At 1400 fps from a P226, the kinetic energy of a 357 SIG load is about 544 ft-lb; the KE of the hot Gold Dot 200 grain +P 45 ACP load is about 499 ft-lb. On the other hand, the Power Factor of the 357 load is 175; the PF of the +P Gold Dot is 212, or >20% greater. Which one produces the higher slide velocity and therefore ejects the fired cases farther?

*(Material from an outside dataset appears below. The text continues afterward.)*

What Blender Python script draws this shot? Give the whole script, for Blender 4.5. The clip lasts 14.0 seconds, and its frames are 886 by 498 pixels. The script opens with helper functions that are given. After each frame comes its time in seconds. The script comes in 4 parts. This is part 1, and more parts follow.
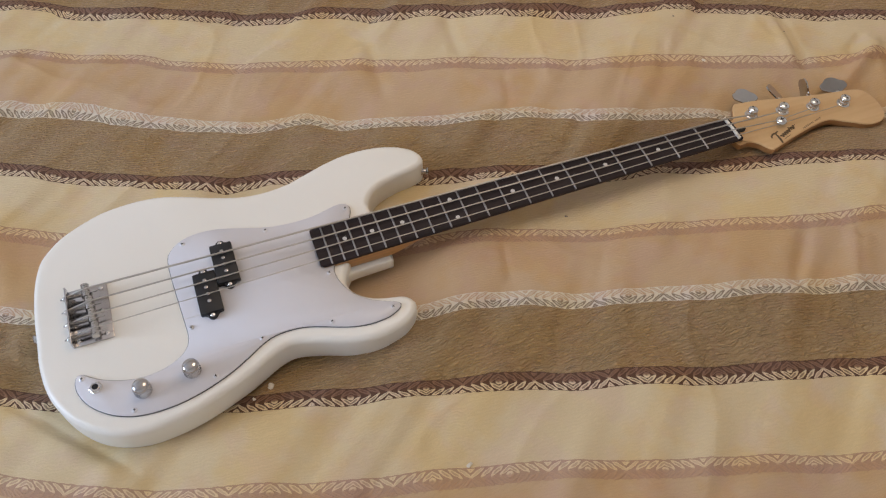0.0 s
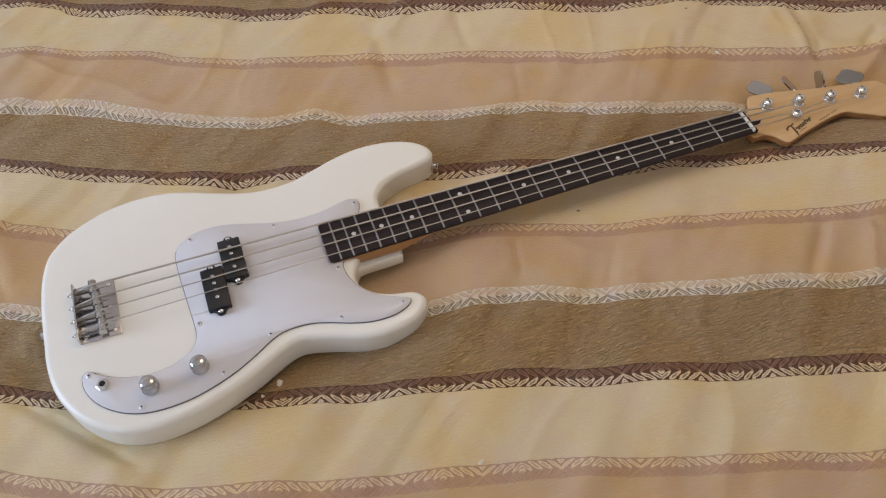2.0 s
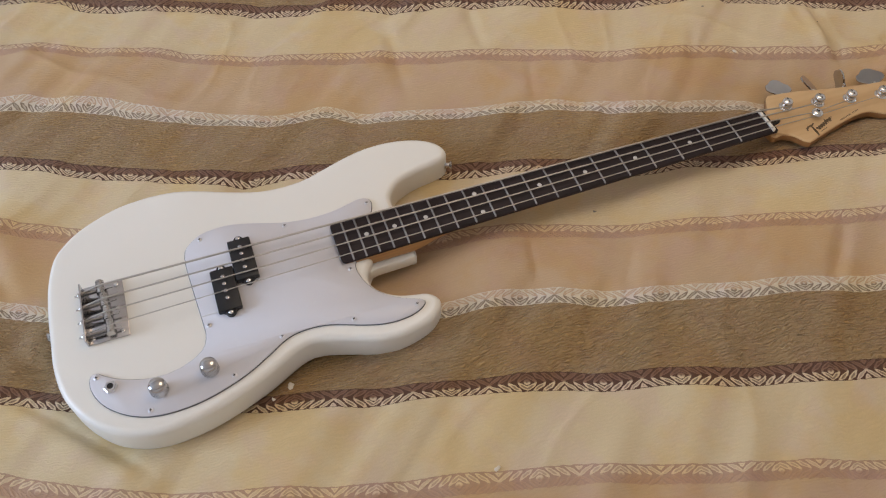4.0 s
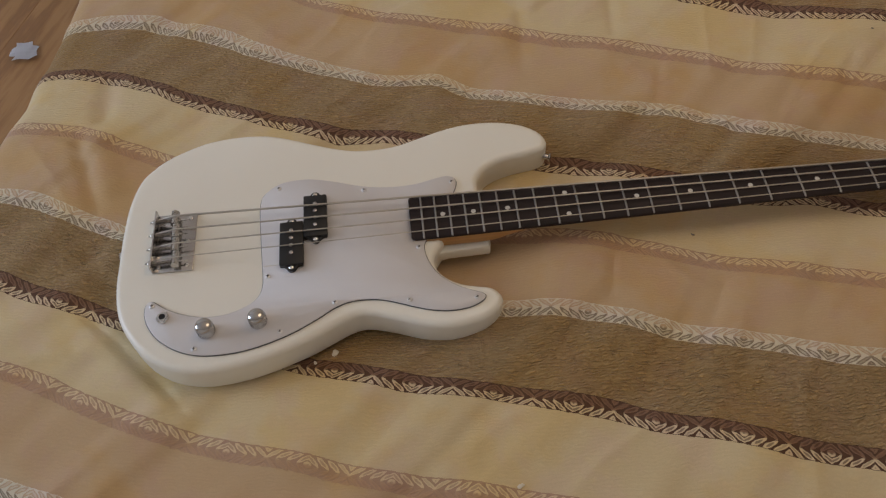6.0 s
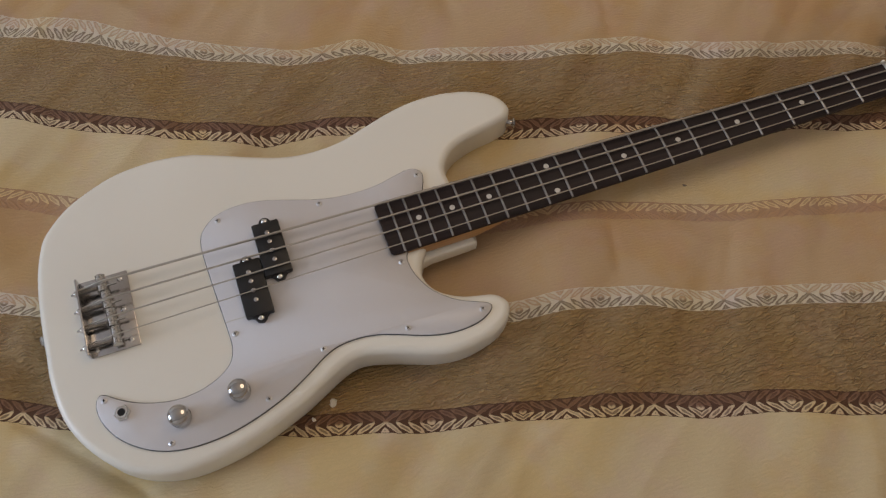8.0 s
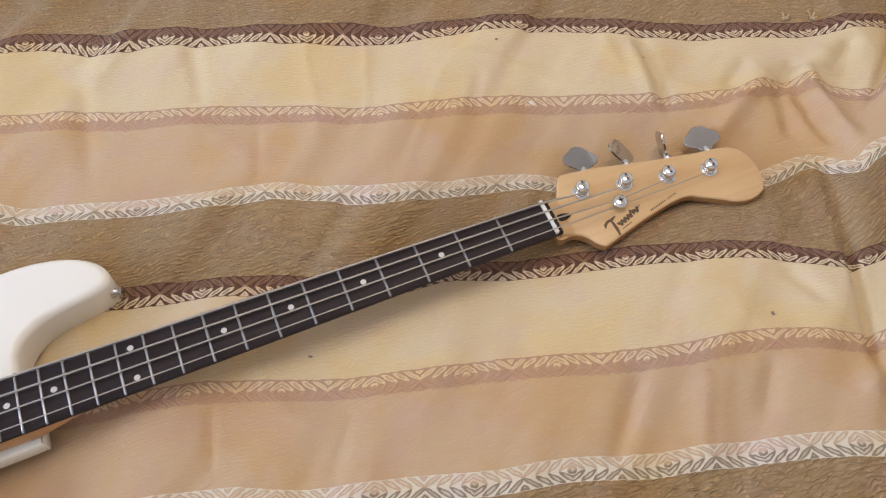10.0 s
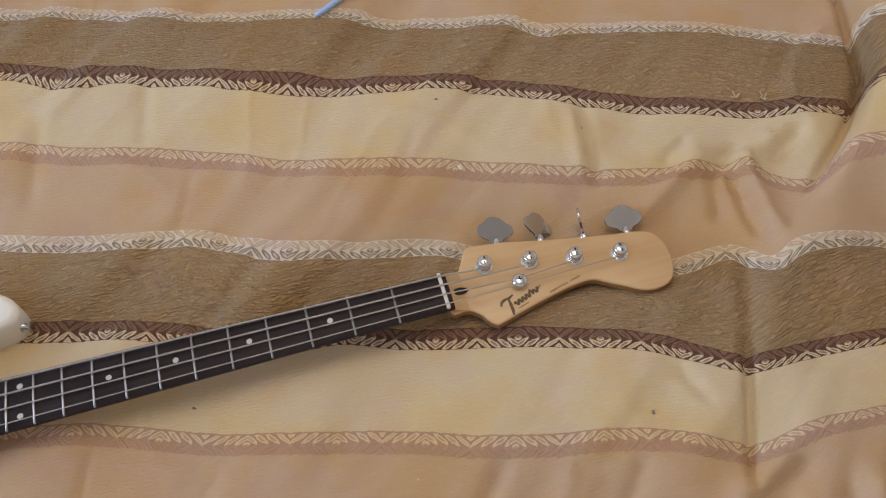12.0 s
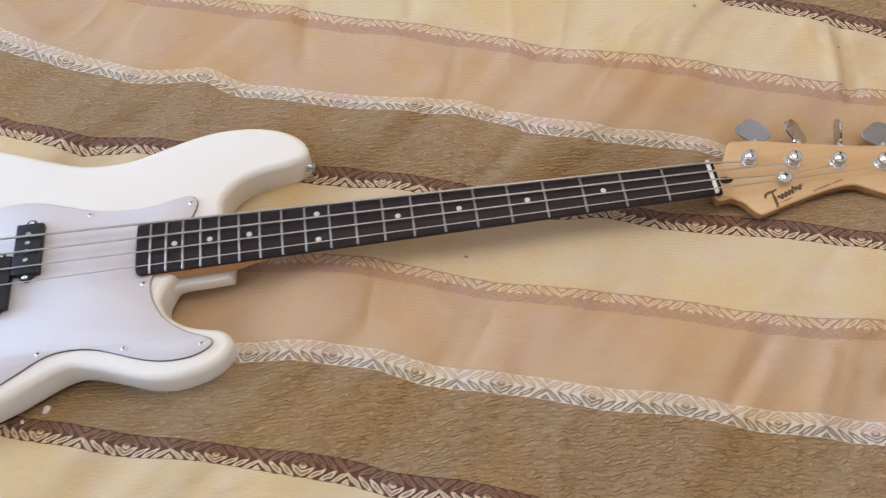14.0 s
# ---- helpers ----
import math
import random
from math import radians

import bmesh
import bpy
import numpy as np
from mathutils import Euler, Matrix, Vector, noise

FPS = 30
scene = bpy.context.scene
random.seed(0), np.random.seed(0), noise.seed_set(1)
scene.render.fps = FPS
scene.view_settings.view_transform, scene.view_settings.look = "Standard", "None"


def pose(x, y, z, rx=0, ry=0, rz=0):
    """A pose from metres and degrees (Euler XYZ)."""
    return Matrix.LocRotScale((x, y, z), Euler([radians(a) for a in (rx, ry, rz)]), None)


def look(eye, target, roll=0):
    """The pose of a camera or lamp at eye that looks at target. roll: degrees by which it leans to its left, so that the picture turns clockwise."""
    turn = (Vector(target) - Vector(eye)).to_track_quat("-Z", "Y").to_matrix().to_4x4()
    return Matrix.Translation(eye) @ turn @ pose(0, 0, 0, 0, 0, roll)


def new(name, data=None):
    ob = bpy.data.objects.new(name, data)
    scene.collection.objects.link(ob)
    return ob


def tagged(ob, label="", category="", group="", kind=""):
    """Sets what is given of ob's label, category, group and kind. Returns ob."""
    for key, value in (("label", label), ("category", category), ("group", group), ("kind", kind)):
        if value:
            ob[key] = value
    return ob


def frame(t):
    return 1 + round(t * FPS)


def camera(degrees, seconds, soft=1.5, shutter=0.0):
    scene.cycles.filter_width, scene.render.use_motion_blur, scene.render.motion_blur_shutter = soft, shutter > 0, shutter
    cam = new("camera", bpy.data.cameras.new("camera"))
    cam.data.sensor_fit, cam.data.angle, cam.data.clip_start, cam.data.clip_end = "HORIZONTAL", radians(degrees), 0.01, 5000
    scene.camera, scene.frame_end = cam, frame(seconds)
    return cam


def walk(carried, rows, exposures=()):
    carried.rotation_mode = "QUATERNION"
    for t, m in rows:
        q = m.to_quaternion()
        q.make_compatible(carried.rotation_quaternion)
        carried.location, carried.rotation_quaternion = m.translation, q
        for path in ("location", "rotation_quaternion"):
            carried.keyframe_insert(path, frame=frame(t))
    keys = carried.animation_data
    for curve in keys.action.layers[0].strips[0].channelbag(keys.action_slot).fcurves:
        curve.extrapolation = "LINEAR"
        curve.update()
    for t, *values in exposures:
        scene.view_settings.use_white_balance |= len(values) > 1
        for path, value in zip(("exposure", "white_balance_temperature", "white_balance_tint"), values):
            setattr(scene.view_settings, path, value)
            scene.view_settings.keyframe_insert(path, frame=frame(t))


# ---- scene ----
cam = camera(56.5, 14.0, soft=1.2, shutter=0.14)
PATH = [
    (0, (0.222, -0.624, 0.892), (0.584, 0.464, -0.746), -2.3),
    (0.5, (0.225, -0.628, 0.89), (0.584, 0.466, -0.745), -2.5),
    (1, (0.226, -0.629, 0.884), (0.581, 0.466, -0.752), -2.7),
    (1.5, (0.221, -0.626, 0.879), (0.571, 0.471, -0.756), -3.0),
    (2, (0.222, -0.622, 0.876), (0.562, 0.477, -0.761), -3.5),
    (2.5, (0.211, -0.616, 0.874), (0.551, 0.485, -0.76), -3.6),
    (3, (0.211, -0.609, 0.866), (0.544, 0.494, -0.769), -3.9),
    (5.3, (0.214, -0.602, 0.849), (0.531, 0.498, -0.791), -1.6),
    (5.5, (0.226, -0.593, 0.844), (0.466, 0.509, -0.808), -2.9),
    (6, (0.293, -0.575, 0.832), (0.295, 0.534, -0.832), -6.5),
    (6.5, (0.309, -0.535, 0.813), (0.202, 0.501, -0.894), -7.8),
    (7, (0.234, -0.432, 0.81), (0.222, 0.459, -0.98), -8.3),
    (7.2, (0.189, -0.387, 0.809), (0.239, 0.442, -1.01), -7.3),
    (9.3, (0.359, -0.376, 0.75), (0.788, 0.494, -0.999), 2.3),
    (9.5, (0.445, -0.385, 0.743), (0.845, 0.513, -0.999), 0.3),
    (10, (0.607, -0.381, 0.733), (0.965, 0.565, -0.993), -2.0),
    (10.5, (0.629, -0.355, 0.731), (1.017, 0.559, -1.005), -0.7),
    (11, (0.685, -0.359, 0.749), (0.975, 0.61, -0.976), -4.7),
    (11.5, (0.782, -0.39, 0.741), (0.993, 0.642, -0.958), -6.3),
    (12, (0.801, -0.384, 0.77), (0.984, 0.614, -0.953), -6.1),
    (12.5, (0.794, -0.369, 0.72), (0.951, 0.504, -1.072), -5.8),
    (13, (0.792, -0.374, 0.731), (0.872, 0.504, -1.064), -9.8),
    (13.5, (0.74, -0.399, 0.723), (0.737, 0.535, -1.045), -11.2),
    (14, (0.555, -0.458, 0.769), (0.595, 0.519, -0.975), -6.1),
]
# Exposure and white balance of the clip's camera: (seconds, stops, kelvin, tint).
EXPOSURES = [
    (0.0, -0.08, 6600, 13), (3.0, -0.08, 6600, 13), (5.5, -0.51, 7130, 13), (6.0, -0.71, 7400, 13), (6.5, -0.72, 7400, 13), (7.0, -0.72, 7400, 13),
    (9.5, -0.01, 6490, 13), (10.0, 0.43, 6130, 13), (10.5, 0.49, 6030, 13), (11.0, 0.34, 6010, 13), (11.5, 0.16, 6090, 13), (12.0, -0.01, 6190, 13),
    (12.5, 0.45, 5970, 13), (13.0, 0.20, 6110, 13), (13.5, 0.55, 6040, 13), (14.0, 0.44, 6050, 13),
]
walk(cam, [(t, look(eye, target, roll)) for t, eye, target, roll in PATH], EXPOSURES)

# ---- world and light ----
FLOOR_Z, CEIL_Z = -0.45, 2.1
world = bpy.data.worlds.new("sky")
scene.world = world
world.use_nodes = True
_sky = world.node_tree.nodes.new("ShaderNodeTexSky")
_sky.sky_type, _sky.sun_disc, _sky.sun_elevation, _sky.sun_rotation = "NISHITA", False, radians(25), radians(200)
world.node_tree.nodes["Background"].inputs["Strength"].default_value = 0.08
world.node_tree.links.new(_sky.outputs[0], world.node_tree.nodes["Background"].inputs["Color"])

LAMP_AT = (0.98, 0.36, 1.62)
lamp_data = bpy.data.lights.new("ceiling_bulb", "POINT")
lamp_data.energy, lamp_data.color, lamp_data.shadow_soft_size = 25.0, (1.0, 0.812, 0.615), 0.47
lamp_light = new("ceiling_bulb", lamp_data)
lamp_light.matrix_world = pose(*LAMP_AT)
window_data = bpy.data.lights.new("window_daylight", "AREA")
window_data.shape, window_data.size, window_data.size_y = "RECTANGLE", 1.3, 1.2
window_data.energy, window_data.color = 82.0, (0.545, 0.71, 1.0)
window_light = new("window_daylight", window_data)
window_light.matrix_world = look((-3.10, 0.45, 1.15), (0.4, 0.3, 0.1))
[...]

Fired 9mm training ammo cases from a P226 dribble out a few feet from the shooter; fired 357 226 cases end up about 3-4 yards from the shooter; fired 200 grain +P Gold Dot cases strike the ground 9 yards (27 feet!) from the shooter. Part of that may be due to the slightly lighter P220 slide, but over twice the distance‽ Not in my belief, and that’s why I’m confident that projectile momentum is what affects slide velocity the most, and therefore is a better predictor of felt recoil and its effect on the pistol.*

* And while I wouldn’t presume to ask Bruce Gray to support me directly on this, I will point out that in discussions about what ammunition is suitable for regular use in 10mm P220 pistols to avoid shortening their service life, he refers to Power Factor as a useful evaluation criterion.

“The fundamental cause of trouble in the world today is that the stupid are cocksure while the intelligent are full of doubt.”